Children’s income is theirs in their own right, no matter how young they are.  They are also entitled to the full personal allowance. However for a child under the age of 18 and unmarried, this does not apply to income that comes directly or indirectly from a parent. Where it has come from the parent it is treated as the parent’s own income with the following exceptions:

  1. Each parent can give each child sums of money from the total of which the child receives no more than £100 gross income per annum eg interest on bank or building society deposits. If the income exceeds the limit, the whole amount and not just the excess over £100 will be taxed on the parent.
  2. The National Savings ‘children’s bonds’ for under 16 year olds can be given in addition because the return on such bonds is tax exempt.
  3. A parent may pay personal pension contributions of up to £3,600 a year on behalf of a child under the age of 18.
  4. Parents may contribute towards a Child Trust Fund Account for their children.

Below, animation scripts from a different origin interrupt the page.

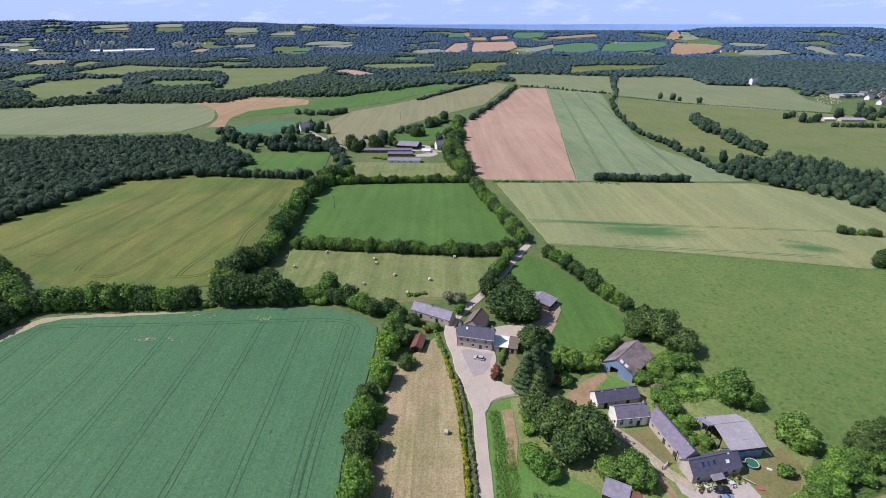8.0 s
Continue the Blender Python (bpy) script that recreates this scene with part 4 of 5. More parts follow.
def area_places(pts, step, size, seed):
    rng = random.Random(seed)
    P = [Vector(p) for p in pts]
    x0, x1, y0, y1 = min(p.x for p in P), max(p.x for p in P), min(p.y for p in P), max(p.y for p in P)
    res = []
    y = y0
    while y < y1:
        x = x0 + rng.uniform(0, step)
        while x < x1:
            px, py, odd = x + rng.uniform(-1, 1) * step * 0.4, y + rng.uniform(-1, 1) * step * 0.4, False
            for a, b in zip(P, P[1:] + P[:1]):
                if (a.y > py) != (b.y > py) and px < (b.x - a.x) * (py - a.y) / (b.y - a.y) + a.x:
                    odd = not odd
            if odd:
                res.append((px, py, rng.uniform(*size), rng.uniform(0.9, 1.3)))
            x += step
        y += step
    return res


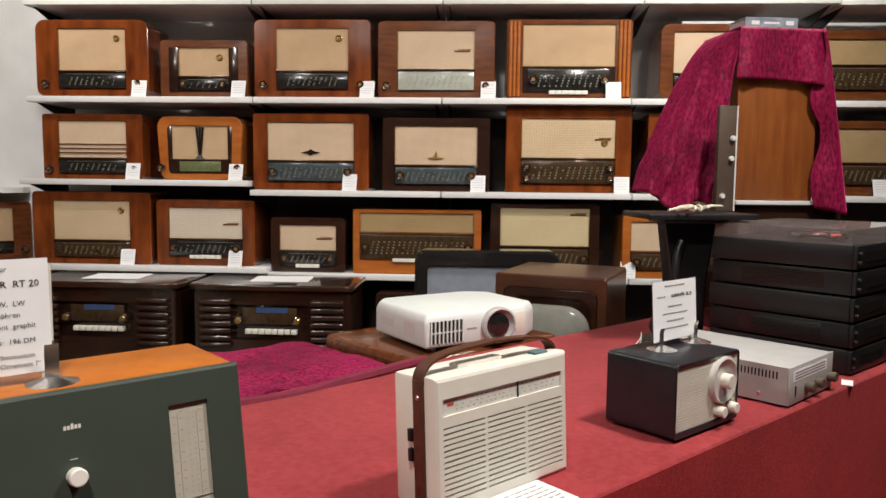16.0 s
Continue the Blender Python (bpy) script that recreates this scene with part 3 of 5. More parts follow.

A child includes a stepchild, an illegitimate child and an adopted child.

For tax purposes income that arises to the child that has come from the parent is treated as a settlement and is taxable on the parent under ITTOIA 2005 s629.

Vat Question for a garage…

A garage is VAT registered and a customer has asked them to fit some new tyres and alloy wheels to their vehicle. The customer is disabled and has provided them with an exemption certificate stating that they should not charge VAT to them. The garage is confident that VAT at the standard rate of 20% should be charged but the customer is adamant that this is not the case and it should be exempt. Who is correct?

A disabled person can get VAT relief on certain supplies to them but the scope of the relief is narrowly drawn. VATA 1994, Schedule 8, Group 12 sets out the goods and services that can be zero rated

Specifically, item 2(f) states that the supply to a handicapped person for domestic or personal use of motor vehicles designed or substantially and permanently adapted for the carriage of a person in a wheelchair or on a stretcher and of no more than 11 other persons is zero rated.

In addition, item 2(h) states that parts and accessories designed solely for use in or with goods described in paragraph (a) to (g) are also zero rated.

Therefore, if the customer is simply upgrading the wheels and tyres for cosmetic reasons, then as the new tyres and alloys that the customer has asked to be fitted are not designed solely for use in an adapted vehicle your client is correct to charge VAT at the standard rate.

However, if the tyres and alloys are being supplied and fitted as part of a repair, for example following an accident, or routine maintenance, then provided your client holds an eligibility declaration from the customer and is satisfied that the vehicle was zero rated to the customer when it was initially supplied, then the repair or maintenance including the parts will be zero rated under item 5.

HMRC published Helpsheet VAT1616 in 2012 to help businesses and customers to interpret the rules on adapted vehicles. To view the helpsheet, click here.

Tax at source on Interest

This requirement for deposit-takers e.g. banks and building societies to deduct sums representing income tax from the interest or other returns they pay on certain savings, investments and alternative finance arrangements are removed in relation to interest paid or credited on and after 6th April 2016.

In other words, you’ll receive the interest on your bank and building society interest gross!

However if your company pays you interest, on say a directors loan account that is in credit, they still need to deduct tax from the payment, pay it over to HMRC and complete the necessary CT61 form – having ensured you have all the company paperwork up to date including minutes etc.